Here are some samples of the LPC post filtered samples contrasted with the current 2400 bit/s codec and some reference 8000 bit/s codecs. The LPC post filtered samples aren't fully quantised and are running at a 10ms frame rate. Once quantised I anticipate the same quality at 4000 bit/s, and eventually at 2400 bit/s. The LPC post filter can also be applied to the lower bit rate modes. I'll clean up and release the code in the next few weeks.
|Codec 2 2400 bit/s||LPC Post Filter||8000 bit/s Codec|
I've focussed mainly on males as low pitched voices get distorted more by the phase models used in Codec 2. The mmt1 sample has periodic background noise, it's interesting to see how codecs handle this non-speech signal.
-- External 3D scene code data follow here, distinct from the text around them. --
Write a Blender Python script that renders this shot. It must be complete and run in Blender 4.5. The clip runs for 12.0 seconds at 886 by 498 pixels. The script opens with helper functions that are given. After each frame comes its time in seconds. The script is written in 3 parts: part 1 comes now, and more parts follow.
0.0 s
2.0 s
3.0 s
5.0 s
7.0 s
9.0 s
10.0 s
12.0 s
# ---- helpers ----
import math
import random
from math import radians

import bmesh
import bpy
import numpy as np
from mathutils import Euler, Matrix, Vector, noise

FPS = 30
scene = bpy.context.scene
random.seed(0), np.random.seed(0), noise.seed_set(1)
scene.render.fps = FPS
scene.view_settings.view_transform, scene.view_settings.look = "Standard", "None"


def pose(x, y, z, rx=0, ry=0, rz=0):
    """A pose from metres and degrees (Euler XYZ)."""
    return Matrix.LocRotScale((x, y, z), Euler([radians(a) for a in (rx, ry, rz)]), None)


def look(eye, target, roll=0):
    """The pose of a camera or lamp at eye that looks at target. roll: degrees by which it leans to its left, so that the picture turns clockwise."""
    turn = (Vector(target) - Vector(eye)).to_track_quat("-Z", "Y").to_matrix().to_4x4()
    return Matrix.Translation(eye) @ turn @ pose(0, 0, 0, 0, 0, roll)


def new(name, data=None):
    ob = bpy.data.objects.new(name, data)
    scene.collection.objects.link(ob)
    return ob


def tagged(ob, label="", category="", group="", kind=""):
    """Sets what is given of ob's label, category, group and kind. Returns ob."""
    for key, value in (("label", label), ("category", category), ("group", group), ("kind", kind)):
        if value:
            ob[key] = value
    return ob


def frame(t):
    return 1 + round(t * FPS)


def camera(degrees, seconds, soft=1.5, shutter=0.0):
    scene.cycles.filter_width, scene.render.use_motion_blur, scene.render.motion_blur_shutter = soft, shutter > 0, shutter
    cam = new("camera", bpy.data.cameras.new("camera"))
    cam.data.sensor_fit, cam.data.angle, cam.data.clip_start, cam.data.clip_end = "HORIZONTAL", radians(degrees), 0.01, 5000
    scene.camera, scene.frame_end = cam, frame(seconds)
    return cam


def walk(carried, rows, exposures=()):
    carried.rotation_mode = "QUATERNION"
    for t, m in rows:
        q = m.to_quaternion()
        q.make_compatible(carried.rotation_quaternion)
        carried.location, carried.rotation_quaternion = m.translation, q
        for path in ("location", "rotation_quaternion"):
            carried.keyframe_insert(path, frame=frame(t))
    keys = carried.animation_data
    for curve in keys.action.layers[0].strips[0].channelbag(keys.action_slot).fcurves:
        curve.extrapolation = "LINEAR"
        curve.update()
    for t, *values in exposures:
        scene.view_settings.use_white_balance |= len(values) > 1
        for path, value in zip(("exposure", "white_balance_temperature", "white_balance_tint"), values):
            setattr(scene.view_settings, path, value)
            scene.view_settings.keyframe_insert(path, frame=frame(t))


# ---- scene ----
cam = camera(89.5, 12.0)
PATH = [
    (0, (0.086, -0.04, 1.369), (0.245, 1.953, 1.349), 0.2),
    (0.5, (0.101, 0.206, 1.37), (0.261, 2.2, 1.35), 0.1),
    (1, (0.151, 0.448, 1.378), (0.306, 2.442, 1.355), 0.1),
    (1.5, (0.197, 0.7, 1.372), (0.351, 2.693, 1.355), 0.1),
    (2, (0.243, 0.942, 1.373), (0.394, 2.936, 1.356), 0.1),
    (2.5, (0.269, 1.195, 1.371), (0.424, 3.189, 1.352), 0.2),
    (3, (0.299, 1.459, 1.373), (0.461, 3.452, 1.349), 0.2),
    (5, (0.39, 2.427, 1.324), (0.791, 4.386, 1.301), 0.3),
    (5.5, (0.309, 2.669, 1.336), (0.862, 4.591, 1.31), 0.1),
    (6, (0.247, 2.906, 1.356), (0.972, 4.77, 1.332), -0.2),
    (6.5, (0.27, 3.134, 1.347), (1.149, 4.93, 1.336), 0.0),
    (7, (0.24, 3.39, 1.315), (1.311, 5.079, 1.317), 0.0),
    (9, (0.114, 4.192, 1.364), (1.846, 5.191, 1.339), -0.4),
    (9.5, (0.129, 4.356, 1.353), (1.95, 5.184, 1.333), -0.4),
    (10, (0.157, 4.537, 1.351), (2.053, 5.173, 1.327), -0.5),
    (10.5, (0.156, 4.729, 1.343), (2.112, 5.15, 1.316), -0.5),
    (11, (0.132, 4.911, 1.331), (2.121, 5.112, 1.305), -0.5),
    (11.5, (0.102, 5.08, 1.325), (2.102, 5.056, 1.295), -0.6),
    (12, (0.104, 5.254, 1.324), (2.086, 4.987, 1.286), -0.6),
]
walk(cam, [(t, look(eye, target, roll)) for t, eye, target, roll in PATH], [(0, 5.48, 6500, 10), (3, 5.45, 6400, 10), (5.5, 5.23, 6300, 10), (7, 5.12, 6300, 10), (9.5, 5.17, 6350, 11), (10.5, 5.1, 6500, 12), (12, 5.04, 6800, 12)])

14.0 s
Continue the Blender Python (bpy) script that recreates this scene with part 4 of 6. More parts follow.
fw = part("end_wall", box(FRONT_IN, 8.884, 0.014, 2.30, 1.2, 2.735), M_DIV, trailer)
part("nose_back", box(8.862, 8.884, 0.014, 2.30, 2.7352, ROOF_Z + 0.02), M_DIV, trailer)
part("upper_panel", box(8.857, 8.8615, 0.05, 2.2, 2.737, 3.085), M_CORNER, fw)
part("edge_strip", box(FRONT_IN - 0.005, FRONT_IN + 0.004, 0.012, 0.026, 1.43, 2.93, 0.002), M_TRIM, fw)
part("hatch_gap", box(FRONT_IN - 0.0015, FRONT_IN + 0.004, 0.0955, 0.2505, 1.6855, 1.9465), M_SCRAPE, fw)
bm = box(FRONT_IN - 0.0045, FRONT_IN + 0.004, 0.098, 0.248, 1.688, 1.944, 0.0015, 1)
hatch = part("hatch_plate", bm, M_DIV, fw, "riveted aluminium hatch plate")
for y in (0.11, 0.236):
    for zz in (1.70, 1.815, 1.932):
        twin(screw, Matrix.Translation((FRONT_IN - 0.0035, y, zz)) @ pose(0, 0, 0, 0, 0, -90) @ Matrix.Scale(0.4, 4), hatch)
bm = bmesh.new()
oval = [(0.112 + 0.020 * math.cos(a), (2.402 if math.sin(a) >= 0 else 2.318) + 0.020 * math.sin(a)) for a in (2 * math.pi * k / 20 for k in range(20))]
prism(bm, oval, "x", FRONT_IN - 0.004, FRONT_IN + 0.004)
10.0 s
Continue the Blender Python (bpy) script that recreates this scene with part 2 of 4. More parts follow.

To my ears Codec 2 with the LPC Post Filter sounds pretty good through small loudpeakers, but some distortion is still evident through high quality headphones or loudspeakers. My target applications (digital radio and VOIP through telephone handsets) uses small speakers. To my ear Codec 2 with the LPC Post Filter is comparable with the 8000 bit/s reference samples.
The LPC post filter uses no extra bits, so can be added to any of the Codec 2 modes with zero impact on the bit rate. There are some constants in the post filter, for Ham radio applications these could be hooked up to sliders on a GUI as "tone" controls. Try doing that (tweaking codec performance on the fly) with closed source codecs......
I should mention another post filter I developed a few years back to make Codec 2 work better with background noise. This messes with the phases directly rather than the amplitudes. I am calling the new post filter desrcibed in this post a "LPC post filter" but yes I am going to have to work out a decent nomenclature for this. It's getting confusing.
I was sitting at Adelaide Airport the other day having a coffee and doing a little work while waiting for my flight. I processed some samples, could hear a few differences, then did some more coding. A little while later I listened again and couldn't hear any differences. Huh? Then I looked around and realised the gate next to me had filled with people boarding their flight. The ambient background noise had increased from when I first sat down. This noise was masking the differences I was attempting to hear.
Take this wave file, copy it across to your smart phone (or a laptop). Now try playing it using your media player through the phones little loudspeaker. Hear the difference? Now repeat in a noisy environments. You will notice that when there is background noise, it gets harder to tell the samples apart. The background noise tends to mask the little errors the Codec makes.
I spend my days going slightly crazy listening to small differences between samples in quiet rooms. The idea is that you remove all of the small differences the overall codec will be better. However the type of loudspeaker and background noise also have a huge impact on perceived quality.